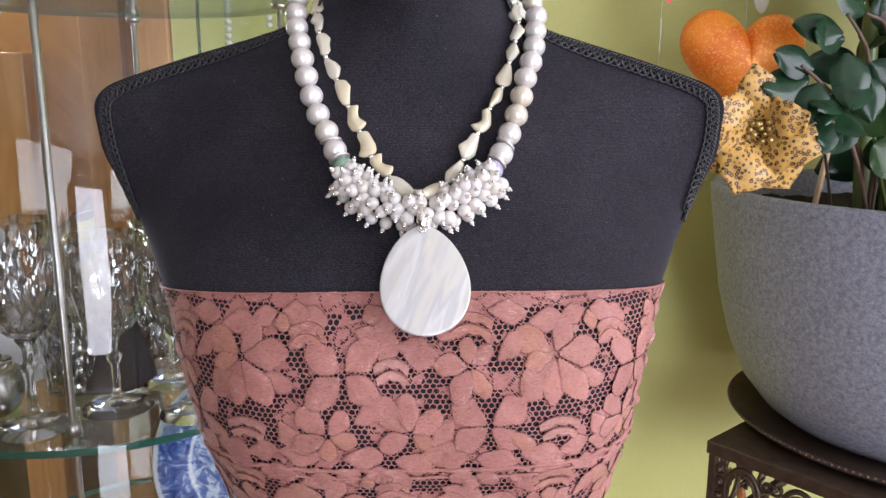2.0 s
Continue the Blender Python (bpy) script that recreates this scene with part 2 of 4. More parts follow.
def cut_glass():
    """Thin crystal with fans of cuts: clear, with a strong broken gloss."""
    m = thin_glass("cut_crystal", (0.97, 0.97, 0.98), 2.6)
    t = m.node_tree
    gloss = t.nodes["Glossy BSDF"]
    gloss.inputs["Roughness"].default_value = 0.08
    v = coords(t, (1, 1, 0.5))
    cut = nd(t, "ShaderNodeTexVoronoi", Scale=120.0)
    t.links.new(v, cut.inputs["Vector"])
    t.links.new(bump(t, None, cut.outputs["Distance"], 0.8, 0.004), gloss.inputs["Normal"])
    line = t.nodes.new("ShaderNodeTexVoronoi")
    line.feature = "DISTANCE_TO_EDGE"
    line.inputs["Scale"].default_value = 75.0
    t.links.new(coords(t, (1, 1, 0.38)), line.inputs["Vector"])
    groove = maths(t, "MULTIPLY", maths(t, "LESS_THAN", line.outputs["Distance"], 0.07), 0.45)
    into = t.nodes["Mix Shader"].inputs["Fac"]
    t.links.new(maths(t, "ADD", into.links[0].from_socket, groove), into)
    return m


CUT = cut_glass()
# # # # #
Requirements
Give every line of the material that includes the string "with".

Answer in full
Continue the Blender Python (bpy) script that recreates this scene with part 2 of 4. More parts follow.
    """Thin crystal with fans of cuts: clear, with a strong broken gloss."""